Along with Lent and Easter comes an overwhelming number of choices for literature to help feed people’s spirit during the seasons. Little Rock Scripture Study has released “Lent: Season of Transformation” and “Easter: Season of Life and Fire” as part of its Alive in the Word series for a shorter, but impactful journey through the Scriptures that won’t put a burden on time or wallets.
These are the latest in the 15-book series that offers reflections on three Scripture passages with sessions that can be done in about 60 to 90 minutes. The books are ideal for three-week Bible study groups or individual study.
Cackie Upchurch, director of Little Rock Scripture Study, said this series allows people with limited time to “be fed with good biblical” reflections.
“Their writing is clear and their intent is to connect with people’s experience but also give them more than they know,” she said.
“Lent” is written by Amy Ekeh, who was recently hired as a staff member for Little Rock Scripture Study (see sidebar).
The book focuses on salvation at large, but also each person’s individual salvation story.
“It’s really more on the opportunity that is given to us in Lent to focus on transformation. While Lent is a moment when we sacrifice and discipline ourselves, which is valid and true and part of our tradition, it’s also true that the intention of Lent is to open us so we can experience transformation,” Upchurch said.
One Scripture passage referenced in “Lent” is John 15:1-17, which reveals Jesus as the true vine and God the father as the vine grower — admittedly a surprise to readers as it’s not the typical Lenten passage.
“That whole vine and branches imagery talks about that closeness to the father and the idea of being productive and remaining and abiding,” she said, adding that the book also challenges readers to contemplate, “How does the Jesus in me affect the world? How do we interact with other people? What does our transformation do in terms of making us more of a servant, giving us a servant’s heart?”
In Barry Hudock’s book ‘Easter,’ he explores how the Easter season is connected to Pentecost.
“I think so often we think, ‘Well OK, we got through Easter, we did all those celebrations in our community and we hunted our Easter eggs and now we’re done.’ And really that’s not the case,” Upchurch said. “… What I think is unique and good about this is it tries to remind us of the tie between those two events of Easter and Pentecost. The outpouring of the Spirit is not separate from the resurrection; it flows from the resurrection.”
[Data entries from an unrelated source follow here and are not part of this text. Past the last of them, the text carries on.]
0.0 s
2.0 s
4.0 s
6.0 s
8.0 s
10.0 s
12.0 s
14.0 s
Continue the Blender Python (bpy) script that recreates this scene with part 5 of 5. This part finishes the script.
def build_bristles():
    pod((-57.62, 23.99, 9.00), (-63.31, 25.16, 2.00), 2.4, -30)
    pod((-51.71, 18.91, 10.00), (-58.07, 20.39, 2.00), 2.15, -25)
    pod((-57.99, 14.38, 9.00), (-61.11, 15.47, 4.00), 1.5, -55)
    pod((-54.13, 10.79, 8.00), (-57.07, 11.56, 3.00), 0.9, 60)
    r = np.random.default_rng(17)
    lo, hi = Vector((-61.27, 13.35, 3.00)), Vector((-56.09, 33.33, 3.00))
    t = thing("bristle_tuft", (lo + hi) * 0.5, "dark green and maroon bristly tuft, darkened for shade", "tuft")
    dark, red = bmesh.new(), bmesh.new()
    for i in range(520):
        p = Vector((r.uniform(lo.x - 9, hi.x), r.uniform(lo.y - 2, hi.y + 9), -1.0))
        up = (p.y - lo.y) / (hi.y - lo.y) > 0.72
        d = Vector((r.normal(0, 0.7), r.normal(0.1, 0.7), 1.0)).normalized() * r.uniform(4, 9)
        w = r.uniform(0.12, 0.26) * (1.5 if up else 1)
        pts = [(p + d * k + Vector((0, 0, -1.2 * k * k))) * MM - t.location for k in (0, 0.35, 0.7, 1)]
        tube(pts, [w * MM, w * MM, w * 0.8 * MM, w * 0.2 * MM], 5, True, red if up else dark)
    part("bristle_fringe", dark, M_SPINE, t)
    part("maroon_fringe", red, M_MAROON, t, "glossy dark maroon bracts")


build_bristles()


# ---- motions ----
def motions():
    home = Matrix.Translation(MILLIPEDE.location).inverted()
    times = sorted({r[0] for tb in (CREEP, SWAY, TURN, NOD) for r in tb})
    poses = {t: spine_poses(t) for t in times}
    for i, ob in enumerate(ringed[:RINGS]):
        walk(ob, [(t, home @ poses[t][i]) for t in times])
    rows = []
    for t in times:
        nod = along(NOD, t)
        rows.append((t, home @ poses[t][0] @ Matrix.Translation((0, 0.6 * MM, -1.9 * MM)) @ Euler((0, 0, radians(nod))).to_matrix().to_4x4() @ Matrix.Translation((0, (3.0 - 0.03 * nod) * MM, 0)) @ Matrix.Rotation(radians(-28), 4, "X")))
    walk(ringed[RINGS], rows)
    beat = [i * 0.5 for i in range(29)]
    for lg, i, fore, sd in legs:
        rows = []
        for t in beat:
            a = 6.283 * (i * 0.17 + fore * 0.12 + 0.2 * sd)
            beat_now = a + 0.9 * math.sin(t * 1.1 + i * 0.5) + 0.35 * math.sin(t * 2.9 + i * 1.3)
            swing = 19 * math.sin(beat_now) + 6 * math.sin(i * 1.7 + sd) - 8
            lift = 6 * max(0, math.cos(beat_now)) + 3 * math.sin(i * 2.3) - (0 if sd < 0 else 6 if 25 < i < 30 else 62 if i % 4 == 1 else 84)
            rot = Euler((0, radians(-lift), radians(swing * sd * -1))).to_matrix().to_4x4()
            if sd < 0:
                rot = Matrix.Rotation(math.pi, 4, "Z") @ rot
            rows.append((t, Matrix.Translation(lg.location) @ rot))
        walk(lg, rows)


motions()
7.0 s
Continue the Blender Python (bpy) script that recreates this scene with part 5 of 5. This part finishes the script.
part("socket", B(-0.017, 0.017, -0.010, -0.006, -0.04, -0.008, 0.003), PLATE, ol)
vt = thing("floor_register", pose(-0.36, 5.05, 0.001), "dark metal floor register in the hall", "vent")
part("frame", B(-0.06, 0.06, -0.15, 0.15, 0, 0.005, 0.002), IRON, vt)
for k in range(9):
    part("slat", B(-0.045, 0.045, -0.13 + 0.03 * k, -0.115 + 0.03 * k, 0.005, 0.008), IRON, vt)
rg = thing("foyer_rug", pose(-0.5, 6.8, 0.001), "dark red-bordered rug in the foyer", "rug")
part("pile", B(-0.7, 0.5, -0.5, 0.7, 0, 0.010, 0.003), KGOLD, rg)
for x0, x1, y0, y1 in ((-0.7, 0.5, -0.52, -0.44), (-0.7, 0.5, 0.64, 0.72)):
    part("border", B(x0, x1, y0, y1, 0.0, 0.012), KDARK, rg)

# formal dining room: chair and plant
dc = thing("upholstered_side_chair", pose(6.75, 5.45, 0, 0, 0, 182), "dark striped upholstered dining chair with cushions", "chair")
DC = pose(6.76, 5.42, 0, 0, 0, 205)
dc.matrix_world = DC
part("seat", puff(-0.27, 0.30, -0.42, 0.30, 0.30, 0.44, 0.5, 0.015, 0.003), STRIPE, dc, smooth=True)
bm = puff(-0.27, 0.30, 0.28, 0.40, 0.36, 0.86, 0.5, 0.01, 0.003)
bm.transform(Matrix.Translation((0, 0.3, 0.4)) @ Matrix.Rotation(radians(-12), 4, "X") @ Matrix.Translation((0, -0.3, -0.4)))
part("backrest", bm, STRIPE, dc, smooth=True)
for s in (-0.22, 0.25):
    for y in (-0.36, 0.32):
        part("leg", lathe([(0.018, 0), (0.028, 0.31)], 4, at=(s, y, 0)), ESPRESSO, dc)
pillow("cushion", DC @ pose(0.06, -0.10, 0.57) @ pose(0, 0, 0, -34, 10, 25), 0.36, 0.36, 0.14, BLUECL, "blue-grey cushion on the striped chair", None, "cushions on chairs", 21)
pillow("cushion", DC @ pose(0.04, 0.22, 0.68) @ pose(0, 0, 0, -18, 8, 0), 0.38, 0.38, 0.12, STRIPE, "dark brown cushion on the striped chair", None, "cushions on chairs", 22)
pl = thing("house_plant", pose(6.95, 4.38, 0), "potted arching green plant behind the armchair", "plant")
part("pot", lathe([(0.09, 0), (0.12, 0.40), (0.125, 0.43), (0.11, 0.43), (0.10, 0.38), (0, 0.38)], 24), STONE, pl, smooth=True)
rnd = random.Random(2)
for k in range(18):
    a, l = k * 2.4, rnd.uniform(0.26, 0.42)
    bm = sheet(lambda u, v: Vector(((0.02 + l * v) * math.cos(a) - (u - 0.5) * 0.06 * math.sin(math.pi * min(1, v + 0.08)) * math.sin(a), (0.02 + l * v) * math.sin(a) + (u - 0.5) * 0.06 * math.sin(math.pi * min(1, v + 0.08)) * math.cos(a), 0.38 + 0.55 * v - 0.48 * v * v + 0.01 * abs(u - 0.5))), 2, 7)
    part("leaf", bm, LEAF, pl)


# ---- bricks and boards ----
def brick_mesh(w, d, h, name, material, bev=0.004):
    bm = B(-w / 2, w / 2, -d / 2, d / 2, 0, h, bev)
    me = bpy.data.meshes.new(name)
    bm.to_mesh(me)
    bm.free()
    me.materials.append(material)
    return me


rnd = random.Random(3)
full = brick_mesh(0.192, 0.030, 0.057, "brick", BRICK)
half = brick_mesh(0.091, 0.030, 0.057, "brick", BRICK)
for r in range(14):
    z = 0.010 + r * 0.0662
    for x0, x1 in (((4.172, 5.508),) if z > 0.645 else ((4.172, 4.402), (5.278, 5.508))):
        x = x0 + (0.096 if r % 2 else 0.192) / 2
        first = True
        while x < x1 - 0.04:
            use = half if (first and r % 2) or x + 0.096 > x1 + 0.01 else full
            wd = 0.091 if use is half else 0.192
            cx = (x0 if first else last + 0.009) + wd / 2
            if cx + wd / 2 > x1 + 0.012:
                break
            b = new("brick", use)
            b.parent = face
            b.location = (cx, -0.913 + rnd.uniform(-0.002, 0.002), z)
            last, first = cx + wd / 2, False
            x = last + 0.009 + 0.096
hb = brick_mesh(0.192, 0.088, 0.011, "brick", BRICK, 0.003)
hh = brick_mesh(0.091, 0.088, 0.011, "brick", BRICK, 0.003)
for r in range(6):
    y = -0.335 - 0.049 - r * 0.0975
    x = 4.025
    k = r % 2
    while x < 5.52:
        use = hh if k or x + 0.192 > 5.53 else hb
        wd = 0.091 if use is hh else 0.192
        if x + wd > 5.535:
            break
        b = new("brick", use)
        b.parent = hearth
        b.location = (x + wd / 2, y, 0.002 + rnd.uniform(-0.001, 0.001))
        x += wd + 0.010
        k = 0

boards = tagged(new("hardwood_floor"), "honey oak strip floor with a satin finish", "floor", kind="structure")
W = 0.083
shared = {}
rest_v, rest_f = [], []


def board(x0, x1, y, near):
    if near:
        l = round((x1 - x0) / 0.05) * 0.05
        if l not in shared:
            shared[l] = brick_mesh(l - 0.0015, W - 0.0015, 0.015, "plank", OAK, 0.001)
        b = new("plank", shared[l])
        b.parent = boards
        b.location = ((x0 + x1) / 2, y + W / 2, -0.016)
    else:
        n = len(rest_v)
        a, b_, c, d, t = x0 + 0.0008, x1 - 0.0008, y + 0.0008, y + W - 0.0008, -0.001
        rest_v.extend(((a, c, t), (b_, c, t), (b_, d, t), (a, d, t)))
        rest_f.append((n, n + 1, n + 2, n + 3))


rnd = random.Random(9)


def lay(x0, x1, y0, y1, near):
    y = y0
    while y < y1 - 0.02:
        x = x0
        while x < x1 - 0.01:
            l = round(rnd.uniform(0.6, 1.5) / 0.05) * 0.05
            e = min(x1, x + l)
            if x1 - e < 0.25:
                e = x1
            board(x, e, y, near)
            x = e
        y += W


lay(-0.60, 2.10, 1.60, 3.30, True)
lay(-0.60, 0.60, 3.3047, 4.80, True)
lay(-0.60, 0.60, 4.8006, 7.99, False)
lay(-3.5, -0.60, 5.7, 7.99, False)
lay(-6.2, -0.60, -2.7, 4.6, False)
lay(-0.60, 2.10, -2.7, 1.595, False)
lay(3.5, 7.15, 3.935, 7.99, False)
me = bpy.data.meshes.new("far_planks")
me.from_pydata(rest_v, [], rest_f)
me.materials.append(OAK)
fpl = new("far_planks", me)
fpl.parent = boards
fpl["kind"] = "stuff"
One Scripture passage referenced in “Easter”, Romans 6:1-11, connects to baptism.
[Hudock] “talks about the nature of baptism, the events associated with baptism — which are very much connected to the triduum, coming into the Church. Being dead to sin is a way of recognizing and realizing that new life of God within us, that resurrected life,” Upchurch said. “… He also brings in a lot of what he knows about liturgy and sacraments. So you really get a fuller sense of the Catholic experience of the Easter season, which I love.”
Each author in the Alive in the Word series, which will release four more titles in 2018, helps connect the world of Scripture to the world of today, Upchurch said.
“They also incorporate prayer and action. They do a good job of trying to help us see ‘OK, I get it about the need for transformation or I understand this fullness of life, so what now?’ That’s what’s good about it — How do we keep what we gain from those seasons kind of alive in us? What difference does it make that we’re Easter people?” she said.